===== GIVEN RECORDS =====

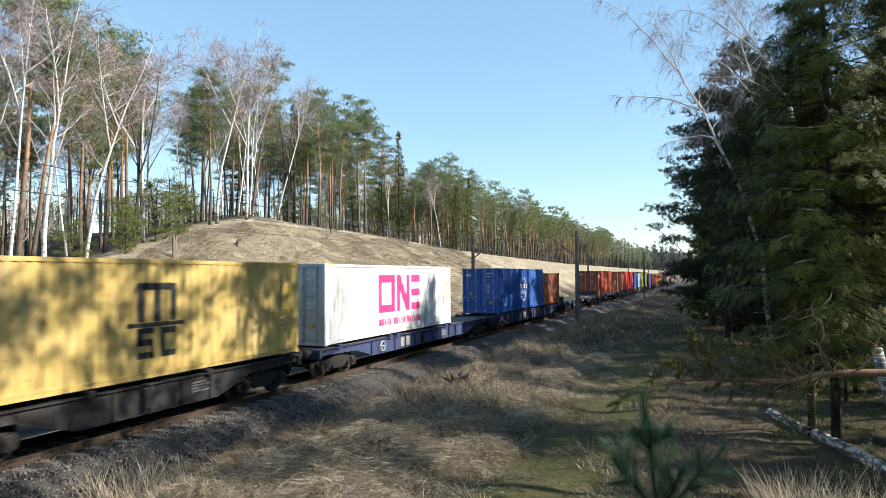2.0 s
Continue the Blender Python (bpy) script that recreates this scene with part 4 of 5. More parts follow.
def flat_wagon(u, length, label, flaps=(True, True)):
    """A flat wagon with a plank deck, stake pockets and low end flaps."""
    ob = tagged(new("flat_wagon"), label, "freight wagon", "wagons of the train")
    mat = WAGON_PAINT["navy"]
    kx = (round(length, 2),)

    w = 2.6 / 12
    for i in range(12):
        part("deck_board", shared(("deck_board", i % 3, *kx), [DECK], lambda g: g.box(0.006, w - 0.006, 0.5, length - 0.5, 1.10, 1.15 - 0.004 * (i % 3))), None, ob, at=pose(-1.3 + i * w, 0, 0))
    for s in (-1, 1):
        def sill(g):
            g.prism([(0.47, 1.10), (0.47, 0.88), (length - 0.47, 0.88), (length - 0.47, 1.10)], s * 1.30 - 0.02, s * 1.30 + 0.02)
            g.prism([(4.6, 0.88), (5.6, 0.60), (length - 5.6, 0.60), (length - 4.6, 0.88)], s * 0.55 - 0.02, s * 0.55 + 0.02)
        part("side_sill", shared(("flat_sill", s, *kx), [mat], sill), None, ob)
    for k in range(8):
        y = 1.5 + (length - 3.0) * k / 7
        for s in (-1, 1):
            part("stake_pocket", shared(("stake_pocket", s), [mat], lambda g: g.cbox(min(s * 1.32, s * 1.42), max(s * 1.32, s * 1.42), -0.09, 0.09, 0.86, 1.13, 0.02)), None, ob, at=pose(0, y, 0))
    for k in range(3):
        y = 3.2 + (length - 6.4) * k / 2 - 0.4
        part("paint_patch", shared(("paint_patch",), [PAINT["pale_blue"]], lambda g: g.box(1.3205, 1.325, 0, 0.75, 0.90, 1.07)), None, ob, "flaking pale blue paint patch", at=pose(0, y, 0))
    for q in (0.30, 0.36, 0.62, 0.68):
        for s in (-1, 1):
            part("container_spigot", shared(("yellow_spigot",), [YELLOW], lambda g: g.cbox(-0.07, 0.07, -0.09, 0.09, 1.15, 1.24, 0.02)), None, ob, "yellow folding container spigot", at=pose(s * 1.12, length * q, 0))

    def flap(g):
        g.box(-1.28, 1.28, 0, 0.06, 1.16, 1.60)
        for xx in (-1.22, -0.45, 0.45, 1.22):
            g.box(xx - 0.05, xx + 0.05, -0.05, 0.11, 1.0, 1.56)
        g.box(-1.3, 1.3, -0.02, 0.08, 1.585, 1.63)
    for on, y in zip(flaps, (0.5, length - 0.6)):
        if on:
            part("end_flap", shared(("end_flap",), [mat], flap), None, ob, "raised low steel end flap", at=pose(0, y, 0))
    for e, y0 in ((0, 0.44), (1, length - 0.56)):
        part("headstock", shared(("flat_headstock", e, *kx), [mat], lambda g: g.cbox(-1.34, 1.34, y0, y0 + 0.12, 0.78, 1.10, 0.01)), None, ob)
    part("equipment_box", shared(("equipment_box",), [mat], lambda g: g.cbox(1.02, 1.28, 0, 1.7, 0.42, 0.86, 0.02)), None, ob, at=pose(0, length * 0.26, 0))
    tagged(part("data_panel", shared(("flat_panel",), [PALE_PLATE], lambda g: [g.box(1.2805, 1.2845, 0.2 + 0.16 * k, 0.31 + 0.16 * k, z, z + 0.09) for k in range(8) for z in (0.5, 0.66)]), None, ob, "grey number bars", at=pose(0, length * 0.26, 0)), kind="stuff")
    part("brake_cylinder", shared(("brake_cylinder",), [BOGIE], lambda g: g.tube([(0.4, 0, 0.6), (0.4, 1.2, 0.6)], 0.2, 10)), None, ob, at=pose(0, length * 0.55, 0))
    handwheel(ob, length * 0.66, 0.84, GALV, 1.36)
    for y in (2.6, length - 2.6):
        bogie(ob, y, "navy")
    buffers(ob, length, mat)
    MOVING.append((ob, 0.0, u, 0.0))
    return ob


def locomotive(u):
    """The engine far ahead: body with cabs, stripe, windows and roof gear."""
    L = 15.6
    ob = tagged(new("locomotive"), "white, red and blue electric locomotive hauling the train", "locomotive")
    g = Geo()
    g.prism([(0.5, 1.0), (0.5, 2.1), (0.95, 3.6), (1.4, 3.85), (L - 1.4, 3.85), (L - 0.95, 3.6), (L - 0.5, 2.1), (L - 0.5, 1.0)], -1.45, 1.45)
    body = part("body", g, PAINT["white"], ob)
    for z0, z1, c in ((1.1, 1.75, "navy"), (1.8, 2.2, "bright_red")):
        g = Geo()
        g.box(-1.456, 1.456, 1.0, L - 1.0, z0, z1)
        part("stripe", g, PAINT[c], body)
    for y0, y1 in ((1.3, 2.2), (5.0, 6.2), (9.2, 10.4), (L - 2.2, L - 1.3)):
        g = Geo()
        g.box(1.452, 1.458, y0, y1, 2.6, 3.3)
        part("window", g, GLASS, body)
    g = Geo()
    g.add([(-1.1, 0.55, 2.35), (1.1, 0.55, 2.35), (1.1, 0.88, 3.45), (-1.1, 0.88, 3.45)], [(0, 1, 2, 3)])
    part("windscreen", g, GLASS, body)
    g = Geo()
    g.box(-1.3, 1.3, 0.6, L - 0.6, 0.75, 1.0)
    part("underframe", g, BOGIE, ob)
    g = Geo()
    g.tube([(0, 4.0, 3.9), (0, 5.2, 4.6), (0, 4.1, 5.35), (-0.8, 4.1, 5.45), (0.8, 4.1, 5.45)], 0.03, 5)
    part("pantograph", g, POLE, ob)
    g = Geo()
    g.cbox(-0.9, 0.9, 6.5, 12.0, 3.85, 4.15, 0.05)
    part("roof_box", g, GALV, ob)
    for y in (3.4, L - 3.4):
        bogie(ob, y, "navy")
    buffers(ob, L, PAINT["white"])
    MOVING.append((ob, 0.0, u, 0.0))


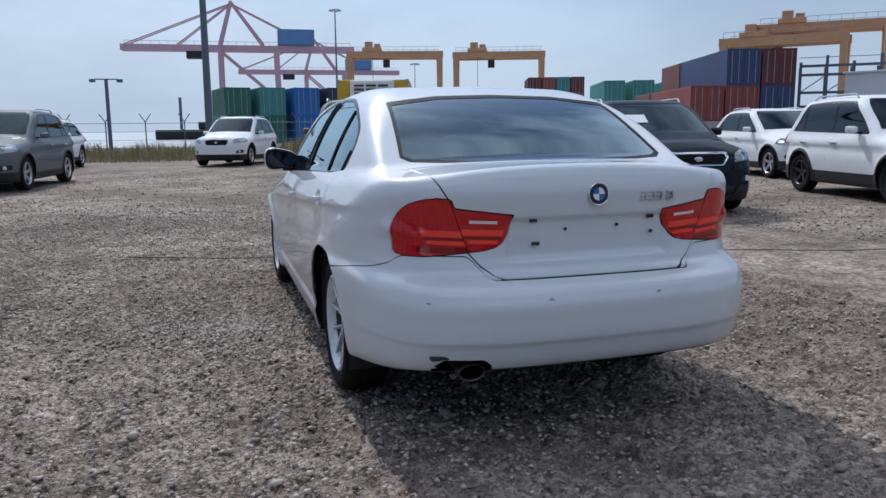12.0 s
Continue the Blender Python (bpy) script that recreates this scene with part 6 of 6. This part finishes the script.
def yard_crane(base, d, span, height, label):
    """A gantry crane on two pairs of legs with girders, trolley and rails."""
    c = root("gantry_crane", along(base[0], base[1], d), label, "crane", "yard cranes")
    w = 3.4
    for y in (-w, w):
        part("girder", boxes((-0.8, span + 0.8, y - 0.55, y + 0.55, height - 1.6, height), bevel=0.05), M_ORANGE, c)
        for x in (0, span):
            part("leg", beam(bmesh.new(), (x, y, 0.8), (x, y, height - 1.5), 0.95, 1.3), M_ORANGE, c)
        bm = bmesh.new()
        for k in range(int(span / 2) + 1):
            beam(bm, (k * 2.0, y * 1.12, height), (k * 2.0, y * 1.12, height + 1.1), 0.07)
        beam(bm, (0, y * 1.12, height + 1.1), (span, y * 1.12, height + 1.1), 0.08)
        part("handrail", bm, M_STEEL, c)
    for x in (0, span):
        part("sill_beam", boxes((x - 0.6, x + 0.6, -w - 1.6, w + 1.6, 0.7, 1.7), bevel=0.05), M_ORANGE, c)
        part("cross_tie", boxes((x - 0.45, x + 0.45, -w, w, height - 1.4, height - 0.3)), M_ORANGE, c)
        for y in (-w - 1, w + 1):
            part("tyre", lathe(bmesh.new(), [(0.3, -0.3), (0.75, -0.3), (0.8, 0), (0.75, 0.3), (0.3, 0.3)], 16, Matrix.Translation((x, y, 0.8)) @ Matrix.Rotation(radians(90), 4, "Z")), M_TYRE, c)
    tr = new("trolley")
    tr.parent = c
    part("trolley_frame", boxes((span * 0.14, span * 0.14 + 5, -w - 0.8, w + 0.8, height, height + 0.9), (span * 0.14 + 0.6, span * 0.14 + 2.6, -2, 1, height + 0.9, height + 2.6), (span * 0.14 + 3, span * 0.14 + 4.6, -0.5, 2.2, height + 0.9, height + 2.2), bevel=0.06), M_ORANGE, tr)
    part("cab", boxes((span * 0.14 + 5.2, span * 0.14 + 7.0, w - 1.2, w + 0.6, height - 3.6, height - 1.7), bevel=0.08), M_PLASTIC, tr)
    bm = bmesh.new()
    for y in (-1, 1):
        beam(bm, (span * 0.14 + 2.5, y, height), (span * 0.14 + 2.5, y, height * 0.55), 0.06)
    part("hoist_rope", bm, M_PLASTIC, tr)
    return c


yard_crane((-106.8, -126.0), (-0.735, 0.678), 22, 20.6, "orange rubber-tyred gantry crane over containers")
yard_crane((-100.0, -127.5), (-0.55, 0.62), 21, 18.0, "second orange gantry crane behind the first")
yard_crane((-38.4, -200.5), (-0.967, 0.256), 23.5, 21.3, "orange-brown gantry crane in the haze")
yard_crane((-65.5, -193.5), (-0.93, 0.37), 22.5, 21.0, "further orange-brown gantry crane in the haze")


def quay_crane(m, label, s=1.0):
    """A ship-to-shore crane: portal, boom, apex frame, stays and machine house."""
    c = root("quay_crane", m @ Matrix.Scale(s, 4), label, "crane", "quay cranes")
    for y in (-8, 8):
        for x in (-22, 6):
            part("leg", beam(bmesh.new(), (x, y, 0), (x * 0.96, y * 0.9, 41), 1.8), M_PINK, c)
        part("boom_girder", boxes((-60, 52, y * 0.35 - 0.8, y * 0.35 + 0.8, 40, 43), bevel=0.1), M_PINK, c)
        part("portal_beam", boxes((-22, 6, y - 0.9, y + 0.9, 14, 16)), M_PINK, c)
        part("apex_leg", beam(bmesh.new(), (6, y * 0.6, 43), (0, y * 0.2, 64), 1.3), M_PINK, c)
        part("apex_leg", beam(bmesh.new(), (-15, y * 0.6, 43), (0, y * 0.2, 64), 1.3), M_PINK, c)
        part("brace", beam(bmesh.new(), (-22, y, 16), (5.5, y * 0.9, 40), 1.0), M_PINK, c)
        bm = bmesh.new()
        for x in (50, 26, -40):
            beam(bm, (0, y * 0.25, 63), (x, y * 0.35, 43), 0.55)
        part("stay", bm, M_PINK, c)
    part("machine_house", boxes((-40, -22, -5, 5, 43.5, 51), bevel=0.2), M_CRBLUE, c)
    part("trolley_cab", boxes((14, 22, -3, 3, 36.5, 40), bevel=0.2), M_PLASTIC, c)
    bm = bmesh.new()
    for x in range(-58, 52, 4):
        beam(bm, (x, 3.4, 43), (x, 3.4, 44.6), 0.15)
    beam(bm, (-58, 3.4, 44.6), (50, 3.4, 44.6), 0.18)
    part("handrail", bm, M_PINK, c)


quay_crane(along(-18.0, -400.0, (0.996, -0.08)), "red quay crane with blue machine house, haze in its colours")
quay_crane(along(-96.0, -520.0, (0.996, -0.08)) @ Matrix.Translation((20, 0, 0)), "second quay crane far off, haze in its colours", 0.95)


def high_mast(x, y, h, label, base=0.32, lamps=6):
    p = root("high_mast_lamp", Matrix.Translation((x, y, 0)), label, "lamp post", "high masts")
    part("mast", lathe(bmesh.new(), [(base, 0), (base * 0.62, h * 0.6), (base * 0.42, h)], 14, Matrix.Rotation(radians(-90), 4, "Y")), M_POLE, p)
    if lamps:
        part("lamp_ring", lathe(bmesh.new(), [(1.1, -0.1), (1.2, 0), (1.1, 0.1), (1.0, 0)], 16, Matrix.Translation((0, 0, h)) @ Matrix.Rotation(radians(-90), 4, "Y"), close=True), M_STEEL, p)
        for k in range(lamps):
            a = 2 * math.pi * k / lamps
            part("flood_lamp", boxes((-0.32, 0.32, -0.22, 0.22, -0.2, 0.15), bevel=0.05, m=Matrix.Translation((1.15 * math.cos(a), 1.15 * math.sin(a), h - 0.15))), M_STEEL, p)


high_mast(-31.0, -180.0, 29.0, "tall flood-light mast by the quay")
high_mast(-145.0, -117.0, 24.0, "tall flood-light mast behind the yard crane")
high_mast(-110.0, -22.6, 31.5, "thick bare mast behind the tents", 0.45, 0)
high_mast(0.75, -37.3, 22.0, "grey steel mast by the fence", 0.21, 0)
high_mast(-145.0, 13.0, 12.8, "flood-light mast behind the trees", 0.2)
high_mast(-150.0, -45.0, 14.5, "flood-light mast behind the tent", 0.2)
high_mast(-60.0, -215.0, 20.0, "slim mast in the haze", 0.2)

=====

TASK DETAILS ▸ Begin at the first line of the records and please reproduce every line exactly through the one containing "kx = (round(length, 2),)", leaving all pictures out.

SOLVED EXERCISE ▸
2.0 s
Continue the Blender Python (bpy) script that recreates this scene with part 4 of 5. More parts follow.
def flat_wagon(u, length, label, flaps=(True, True)):
    """A flat wagon with a plank deck, stake pockets and low end flaps."""
    ob = tagged(new("flat_wagon"), label, "freight wagon", "wagons of the train")
    mat = WAGON_PAINT["navy"]
    kx = (round(length, 2),)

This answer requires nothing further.